What I am interested in is where should I increase forearm rotation, from p3 and on through impact to PV5? Which is what I understand, again I may not be right.
Also I had my gamers bent flat , but have not added any weight yet - I have to guess that this is an issue as well as my clubs don’t have the mass necessary to makeup for my slower, yet albeit more controlled swing.
I agree that this is tough to do without drills. Its not that I don’t do drills to develop a feeling, I just know I am probably not doing what twomasters and lagpressure teach anywhere near correct 99% of the time.
I am working on it though and I am happy with how my swing is changing and developing and am quite thankful to twomasters and lagpressure for all they do.

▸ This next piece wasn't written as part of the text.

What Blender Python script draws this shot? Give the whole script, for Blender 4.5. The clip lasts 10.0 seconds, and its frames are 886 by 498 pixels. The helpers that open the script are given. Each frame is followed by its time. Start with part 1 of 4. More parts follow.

My goal at this time is simple, develop a more reliable swing and much better accuracy. I believe ABS is the correct way to achieve my goals.
Somehow, someway I am going to have to find a way to be able to afford the drills. As for now, I just have to try to implement them as best I can, and thats okay.
Would you also think a lack of club head mass, or weight, may contribute to some of the lack of distance I am experiencing? I do know both lagpressure and twomasters advocate a heavier club head to better feel it in the hands(may not be proper description) and it seems to provide more power and mass into the ball.